▶ [GIVEN RECORDS]:
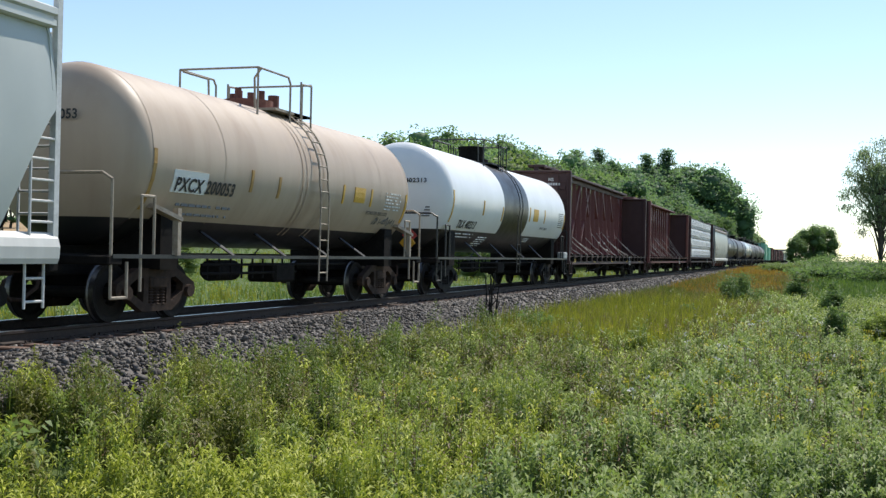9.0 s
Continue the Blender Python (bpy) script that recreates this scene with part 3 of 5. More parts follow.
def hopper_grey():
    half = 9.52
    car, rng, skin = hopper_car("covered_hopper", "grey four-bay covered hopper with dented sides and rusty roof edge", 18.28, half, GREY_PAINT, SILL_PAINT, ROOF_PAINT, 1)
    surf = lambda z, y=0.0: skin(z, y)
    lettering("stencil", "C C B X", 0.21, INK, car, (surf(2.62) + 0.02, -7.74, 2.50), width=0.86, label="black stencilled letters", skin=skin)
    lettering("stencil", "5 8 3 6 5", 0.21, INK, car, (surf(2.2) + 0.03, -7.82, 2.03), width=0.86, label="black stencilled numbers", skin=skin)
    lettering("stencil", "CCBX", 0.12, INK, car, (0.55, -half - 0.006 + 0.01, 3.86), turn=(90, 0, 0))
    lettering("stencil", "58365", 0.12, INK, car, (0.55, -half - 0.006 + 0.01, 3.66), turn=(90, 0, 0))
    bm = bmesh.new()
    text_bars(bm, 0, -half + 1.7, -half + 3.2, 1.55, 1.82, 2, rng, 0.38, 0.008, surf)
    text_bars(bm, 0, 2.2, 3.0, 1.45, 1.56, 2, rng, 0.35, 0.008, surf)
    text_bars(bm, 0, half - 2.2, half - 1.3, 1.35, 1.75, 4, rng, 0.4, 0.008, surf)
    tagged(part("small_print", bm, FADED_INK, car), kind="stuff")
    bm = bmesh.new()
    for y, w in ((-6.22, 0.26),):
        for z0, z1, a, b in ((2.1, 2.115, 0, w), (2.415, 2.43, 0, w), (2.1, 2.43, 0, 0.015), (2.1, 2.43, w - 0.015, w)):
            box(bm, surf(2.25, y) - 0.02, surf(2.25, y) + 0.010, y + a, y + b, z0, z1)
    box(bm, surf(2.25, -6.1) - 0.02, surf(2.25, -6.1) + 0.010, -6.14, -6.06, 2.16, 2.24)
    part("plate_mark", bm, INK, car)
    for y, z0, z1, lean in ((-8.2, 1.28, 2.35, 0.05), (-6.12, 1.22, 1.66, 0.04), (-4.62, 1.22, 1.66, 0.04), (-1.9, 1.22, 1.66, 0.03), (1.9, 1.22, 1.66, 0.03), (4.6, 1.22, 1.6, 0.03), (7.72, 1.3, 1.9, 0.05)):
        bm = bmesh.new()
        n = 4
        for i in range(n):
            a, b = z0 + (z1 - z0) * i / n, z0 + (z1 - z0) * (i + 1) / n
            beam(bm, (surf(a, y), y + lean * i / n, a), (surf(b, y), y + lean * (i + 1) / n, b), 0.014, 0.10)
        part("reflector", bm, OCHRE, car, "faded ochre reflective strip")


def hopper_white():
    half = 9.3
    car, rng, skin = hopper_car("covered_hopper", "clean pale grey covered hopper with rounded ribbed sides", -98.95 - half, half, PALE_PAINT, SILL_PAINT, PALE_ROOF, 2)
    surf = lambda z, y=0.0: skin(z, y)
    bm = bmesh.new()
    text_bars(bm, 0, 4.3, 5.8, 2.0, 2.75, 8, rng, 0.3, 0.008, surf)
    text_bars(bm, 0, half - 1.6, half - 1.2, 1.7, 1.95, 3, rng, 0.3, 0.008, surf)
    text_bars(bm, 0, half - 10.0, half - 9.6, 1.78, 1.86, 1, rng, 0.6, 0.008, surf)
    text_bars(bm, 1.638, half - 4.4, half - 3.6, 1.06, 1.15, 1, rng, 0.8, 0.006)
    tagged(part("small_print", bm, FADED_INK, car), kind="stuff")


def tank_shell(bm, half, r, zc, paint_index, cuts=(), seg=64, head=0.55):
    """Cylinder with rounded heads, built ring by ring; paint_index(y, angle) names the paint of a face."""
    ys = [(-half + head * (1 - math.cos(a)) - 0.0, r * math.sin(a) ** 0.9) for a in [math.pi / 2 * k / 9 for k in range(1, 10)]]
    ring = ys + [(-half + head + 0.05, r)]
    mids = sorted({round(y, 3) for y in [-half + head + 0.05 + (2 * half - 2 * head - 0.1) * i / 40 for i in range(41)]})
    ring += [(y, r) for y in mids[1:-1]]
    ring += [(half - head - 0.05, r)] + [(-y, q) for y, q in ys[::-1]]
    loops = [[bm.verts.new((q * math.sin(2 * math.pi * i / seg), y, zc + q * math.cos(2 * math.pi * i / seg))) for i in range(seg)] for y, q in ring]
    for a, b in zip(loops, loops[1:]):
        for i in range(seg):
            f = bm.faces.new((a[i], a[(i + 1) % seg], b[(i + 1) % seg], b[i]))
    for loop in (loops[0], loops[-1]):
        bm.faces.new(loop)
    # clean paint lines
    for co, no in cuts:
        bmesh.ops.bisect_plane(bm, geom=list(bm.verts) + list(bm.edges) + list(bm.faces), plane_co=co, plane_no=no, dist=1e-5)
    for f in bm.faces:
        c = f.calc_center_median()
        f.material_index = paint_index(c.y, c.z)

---

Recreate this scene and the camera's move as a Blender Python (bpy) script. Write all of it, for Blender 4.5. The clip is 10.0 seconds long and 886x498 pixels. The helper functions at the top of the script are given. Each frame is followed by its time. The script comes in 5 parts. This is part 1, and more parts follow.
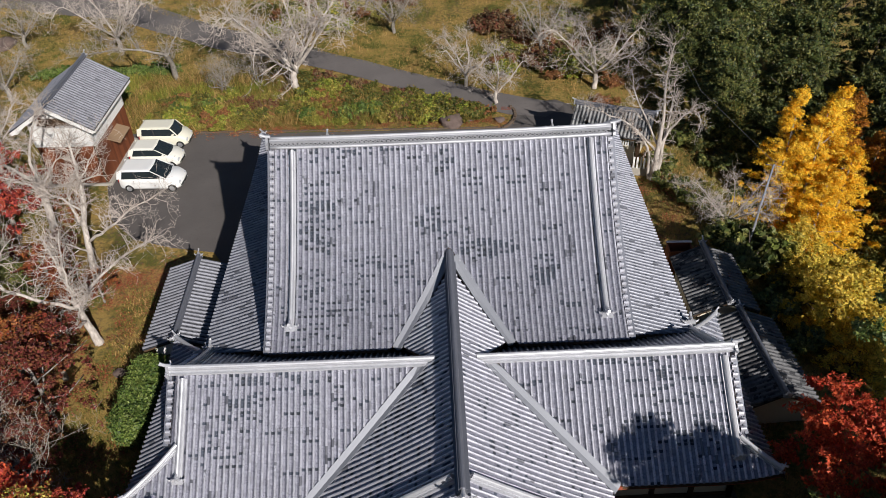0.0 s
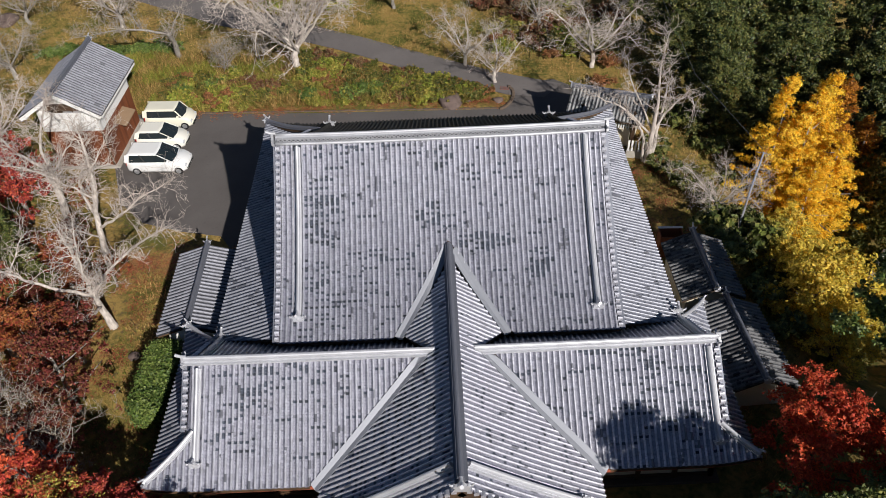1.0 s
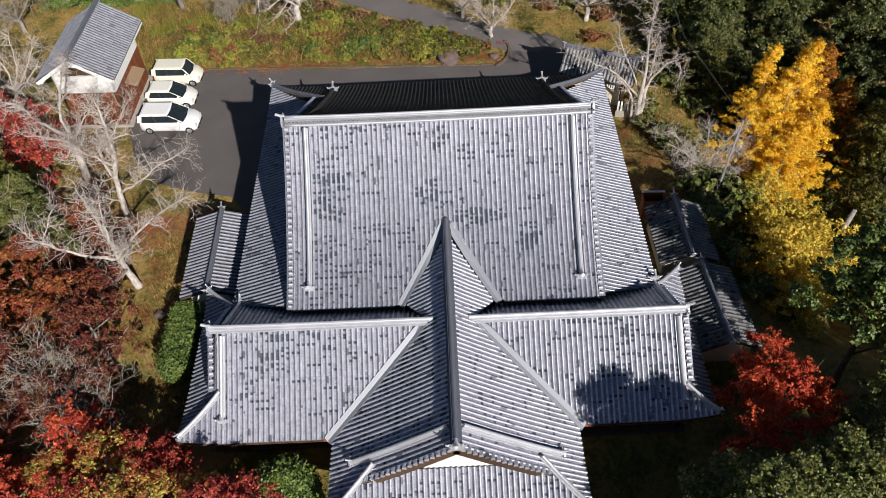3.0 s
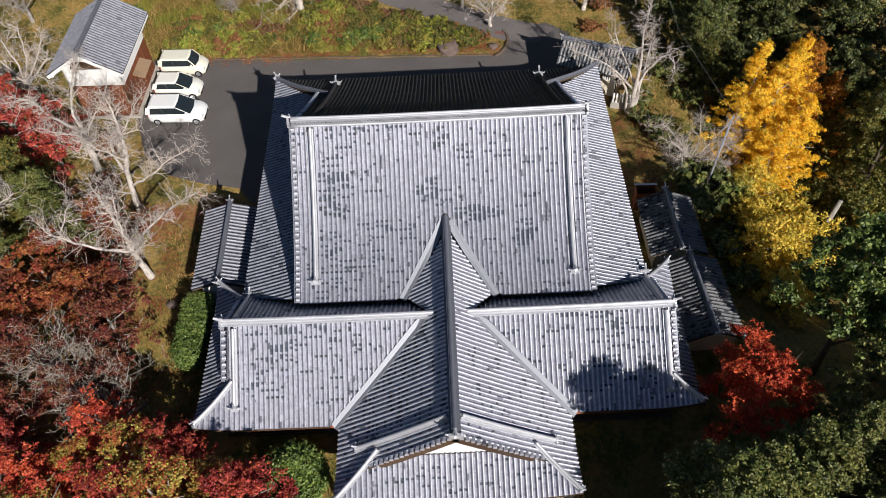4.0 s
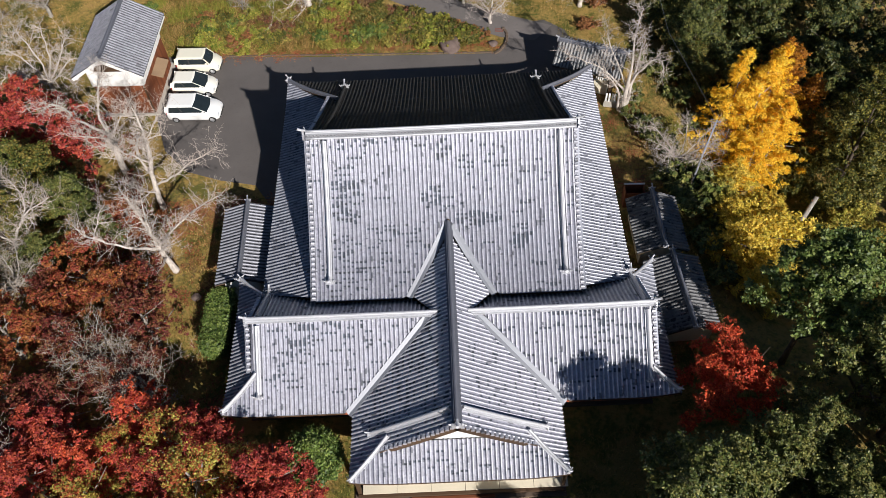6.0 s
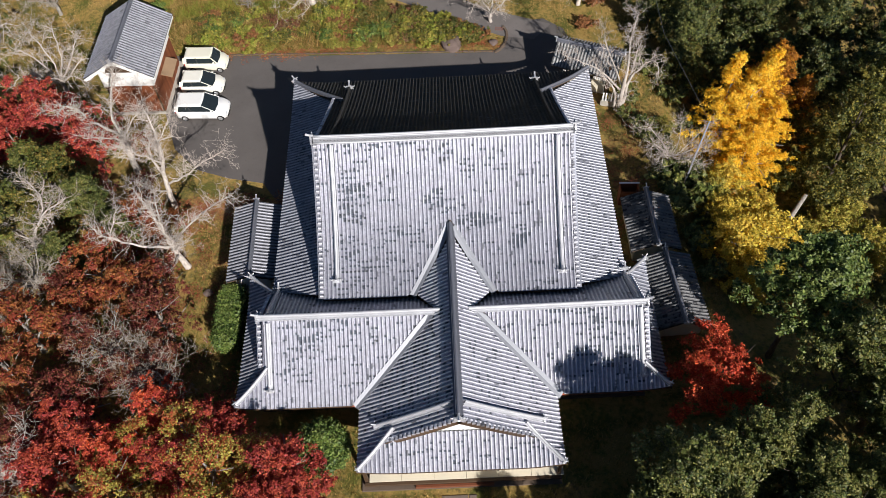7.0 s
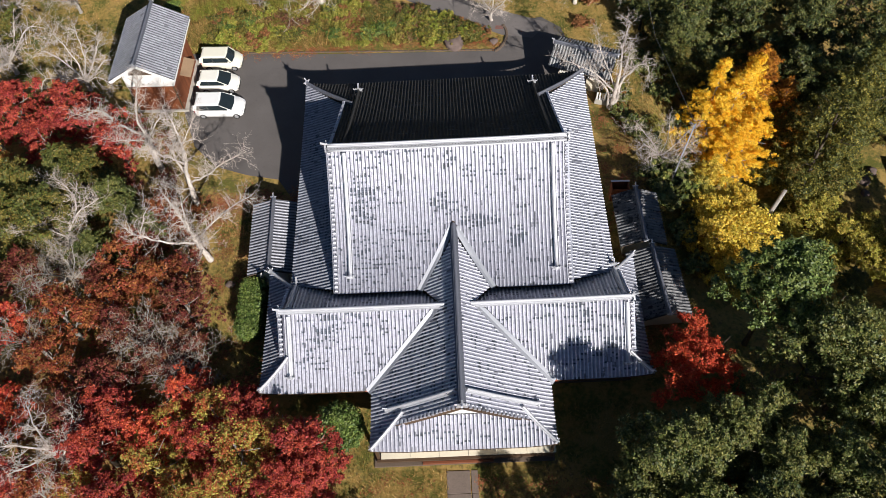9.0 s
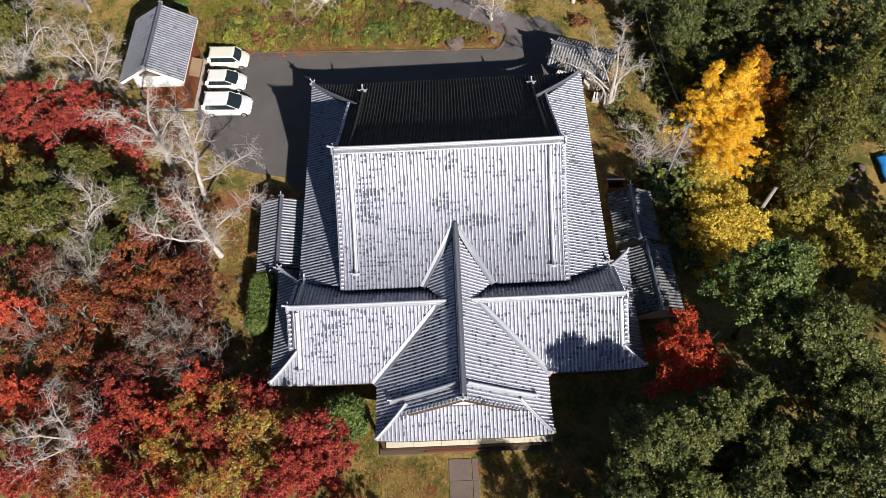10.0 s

▶ [TASK TO COMPLETE]: Return each line where "scene" shows up.

▶ [EXERCISE RESULT]:
Continue the Blender Python (bpy) script that recreates this scene with part 3 of 5. More parts follow.
Recreate this scene and the camera's move as a Blender Python (bpy) script. Write all of it, for Blender 4.5. The clip is 10.0 seconds long and 886x498 pixels. The helper functions at the top of the script are given. Each frame is followed by its time. The script comes in 5 parts. This is part 1, and more parts follow.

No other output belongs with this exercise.